The recent news revealed that this year fishermen around the coast of Japan are catching large number of Bonitos. When this happens, the price of Bonito goes low. The other day, I found this nice Bonito-sashimi was in good price, and it looks tasty. So I bought it, but on that particular day, I could not have a clear image of what kind taste I wanted for my supper. The only thing came up to mind was, “How about if I make a pasta with Bonito?”. Then at night, I tried to make a cold pasta with Bonito. I tried a few things such as putting in some Japanese herb and make the sauce a bit Japanese.
As a result? It was awful!!
No clear image. Just mixed Bonito-sashimi and pasta to see what would happen. A perfect failure!! Total lack of image.
On some occasion I came across artists tried to create something new without a clear image or logic, just thinking, “It might be fun mixing this and that”.
Of course the world of art is totally free world, so there is no right answer and artist are entitled to do anything they desire. However I have not ever been attracted to this kind of art.
Someone who created something totally new, even something drastically new, must have some kind of logic or image or at least clear direction. Beethoven inserted a section o Turkish March in his Symphony. That is a middle section of his 9th Symphony. He must have spent a long time considering his logic. He even sent a letter to his friend about his intention of utilizing Turkish March. As genius as Beethoven was, he must have thought out his own image and logic. The harmonic structure the Impressionistic composers used was totally different from the period prior to their time. They had their own logic.
If you are not in music, those might sound like a music class and I have no intention of making this blog an music lesson.
So, let me choose the field, which I have totally no knowledge of. That is paintings. If you read my previous blog, you might remember my drawing, “a grasshopper”. I post it again just to prove how bad drawer I am. Not only I can’t draw, but I have almost zero knowledge of paintings or its logic behind it.

Having lived in Boston for long, I visited Boston Museum so many times, also during the tour, visited Gugenheim, Spain, British Museum, Metropolitan NY, MOMA. In most of my visit, I felt this big wonder of, “What in the world is this??” toward many of the paintings. Sometimes I even wonder what the artist wanted to express through certain paintings.
One strange thing is, though, that when I see paintings such as Van Gogh, Dali, even Vermeer, I can feel there is some logic or concept behind these paintings. Van Gogh must have known the real meaning of deformation in the art of painting and he must have had a clear reason to use his particular touch. He might not have had been able to explain those logic but maybe only feeling, but he must have had some logic somewhere within his perception. And the most significant is that even I, who wrote that famous grasshopper, can feel the emotion and its logic.

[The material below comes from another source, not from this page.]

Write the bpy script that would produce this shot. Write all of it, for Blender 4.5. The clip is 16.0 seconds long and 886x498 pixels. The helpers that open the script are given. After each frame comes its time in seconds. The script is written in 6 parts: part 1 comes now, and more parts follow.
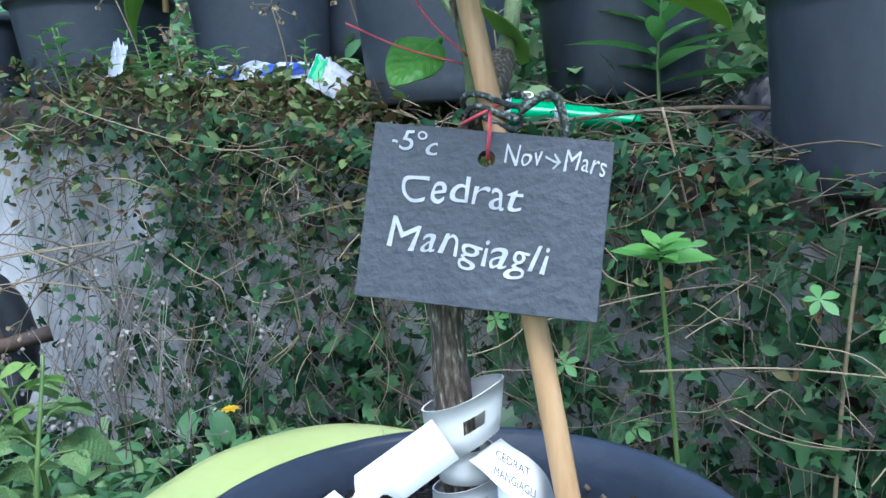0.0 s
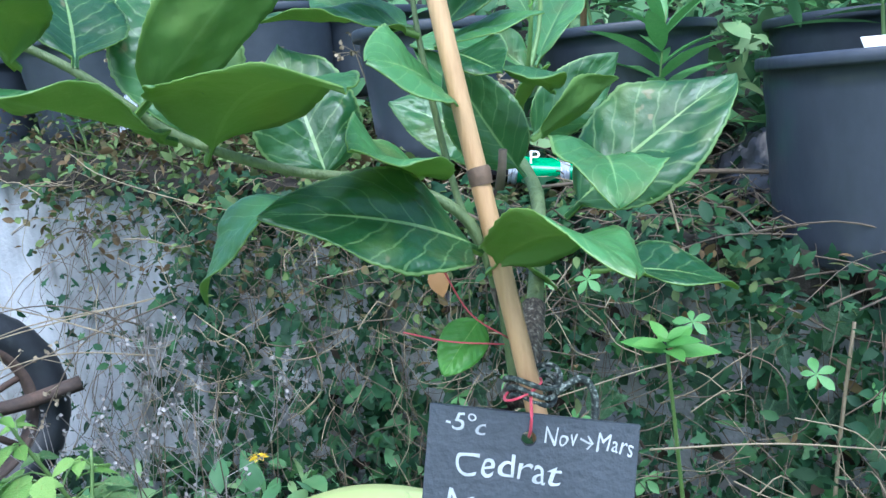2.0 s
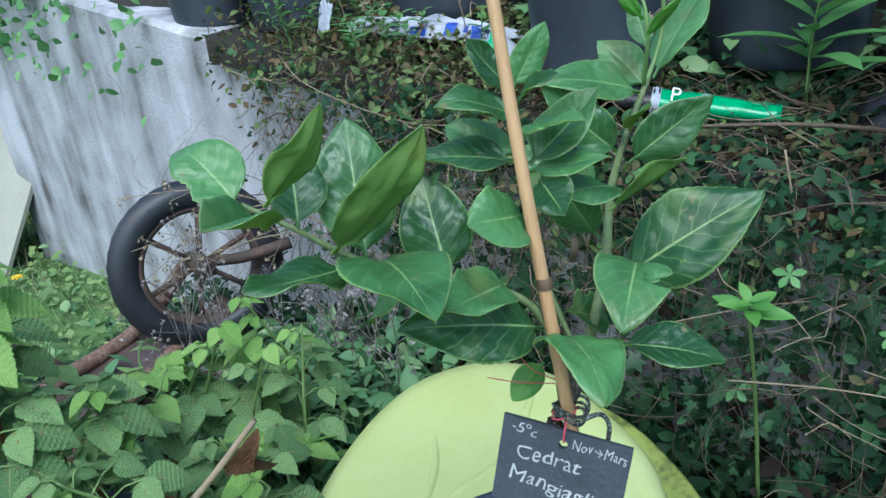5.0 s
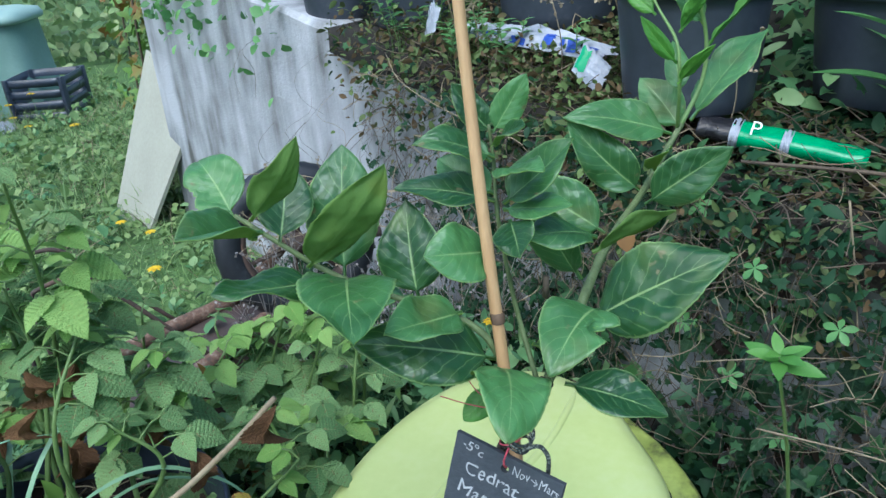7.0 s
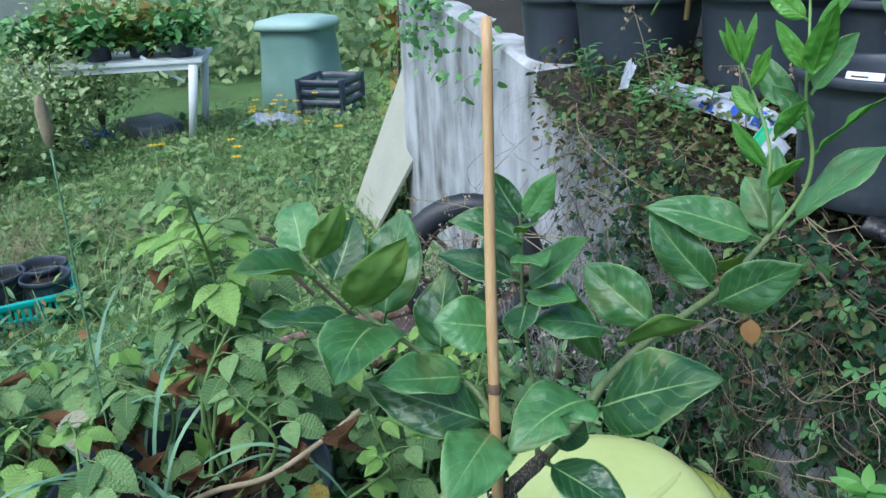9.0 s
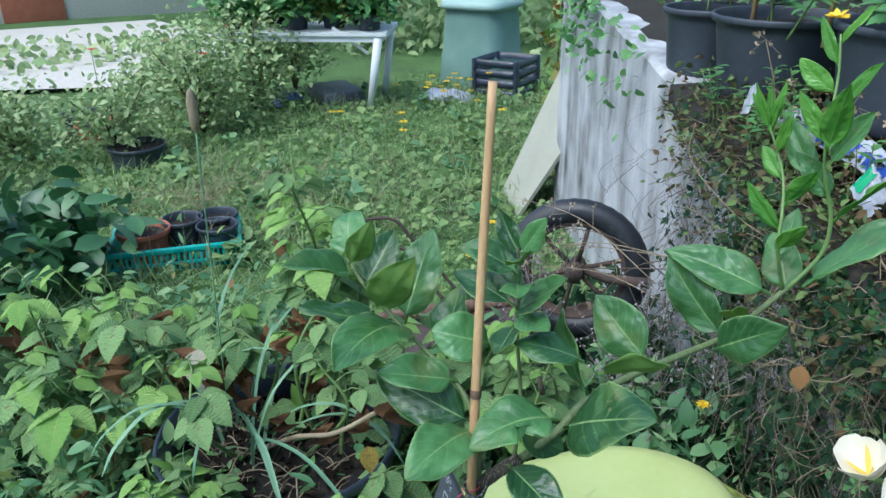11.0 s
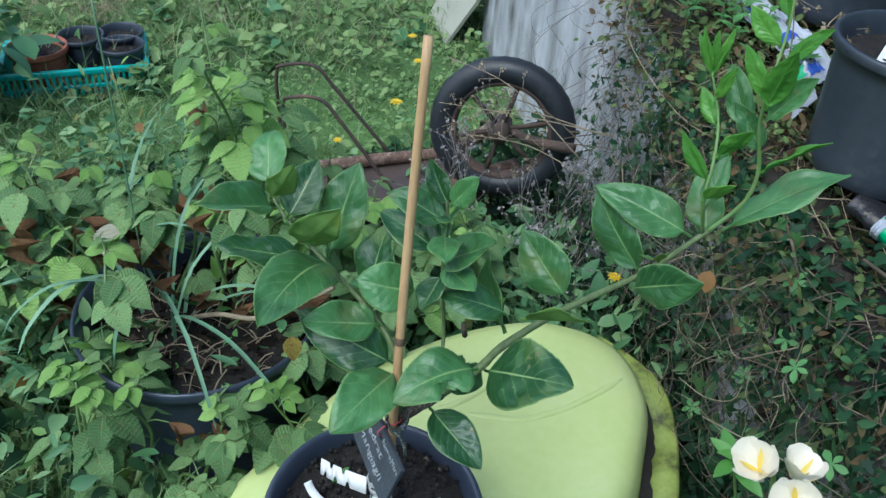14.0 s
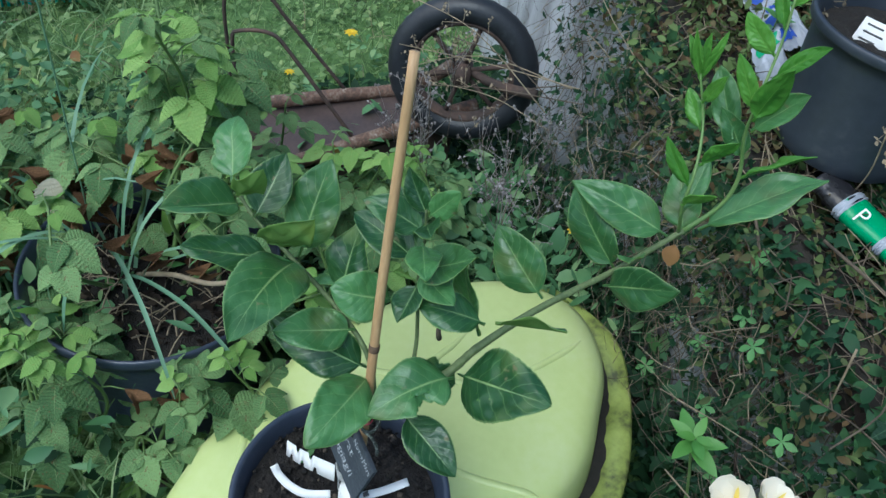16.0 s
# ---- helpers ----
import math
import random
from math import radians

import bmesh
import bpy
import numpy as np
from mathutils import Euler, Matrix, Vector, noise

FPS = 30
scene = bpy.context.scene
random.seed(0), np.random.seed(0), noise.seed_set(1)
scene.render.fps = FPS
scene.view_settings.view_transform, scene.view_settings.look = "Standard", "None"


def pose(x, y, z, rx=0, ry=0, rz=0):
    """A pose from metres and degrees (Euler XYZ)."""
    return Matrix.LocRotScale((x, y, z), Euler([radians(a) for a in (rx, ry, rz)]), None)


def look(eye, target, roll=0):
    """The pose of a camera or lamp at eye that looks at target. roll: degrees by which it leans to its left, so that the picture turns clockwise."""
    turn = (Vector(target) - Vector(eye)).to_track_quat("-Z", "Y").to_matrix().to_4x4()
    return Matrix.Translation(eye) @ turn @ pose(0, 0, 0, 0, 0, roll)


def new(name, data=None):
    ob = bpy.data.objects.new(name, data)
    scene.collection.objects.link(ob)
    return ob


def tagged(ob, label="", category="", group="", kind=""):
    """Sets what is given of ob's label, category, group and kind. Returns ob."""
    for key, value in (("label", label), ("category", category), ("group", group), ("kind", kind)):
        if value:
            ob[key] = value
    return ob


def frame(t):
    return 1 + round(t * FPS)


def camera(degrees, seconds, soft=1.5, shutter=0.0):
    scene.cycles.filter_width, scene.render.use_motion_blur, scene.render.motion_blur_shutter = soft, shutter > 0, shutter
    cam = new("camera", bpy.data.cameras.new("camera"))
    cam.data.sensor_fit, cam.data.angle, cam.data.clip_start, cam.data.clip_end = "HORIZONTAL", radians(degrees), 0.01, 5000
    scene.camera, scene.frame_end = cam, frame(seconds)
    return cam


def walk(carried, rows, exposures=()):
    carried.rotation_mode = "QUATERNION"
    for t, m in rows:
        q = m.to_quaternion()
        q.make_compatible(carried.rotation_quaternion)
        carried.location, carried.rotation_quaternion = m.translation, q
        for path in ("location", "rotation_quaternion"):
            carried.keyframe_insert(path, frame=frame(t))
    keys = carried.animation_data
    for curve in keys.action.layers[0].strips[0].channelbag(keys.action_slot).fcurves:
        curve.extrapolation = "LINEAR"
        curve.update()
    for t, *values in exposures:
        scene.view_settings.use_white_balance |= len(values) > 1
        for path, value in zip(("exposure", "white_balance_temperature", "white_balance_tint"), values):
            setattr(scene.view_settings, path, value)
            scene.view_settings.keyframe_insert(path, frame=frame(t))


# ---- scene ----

Artists don’t have to be able explain everything as we often do when teaching in the institution. Their words might be something that only they can understand. My eternal hero, a Jazz Pianist, Oscar Peterson once said in the interview that when pressing the sostenuto pedal on the piano (middle pedal) and play a fast passage, he can add a strong stream to the passage.
I am a pianist and tried this so many times but so far I have never understood what he really meant.
The kind of logic in artists are something like what Oscar Peterson described, which very often other people can’t really understand. We don’t actually have to, because it’s their inner feeling.
One thing is very clear, though.
Even a person so foreign to the paintings like me can feel the emotion within the art and enjoy them. The creation under the logic and clear perception, however personal and strange they are, the art created with a true perception and logic are the real thing, that can approach people’s mind a emotion.
So, getting back to the Bonito Pasta, “It was a crap!”. I will never cook without any concept or logic.
And this certainly applies to the music, too.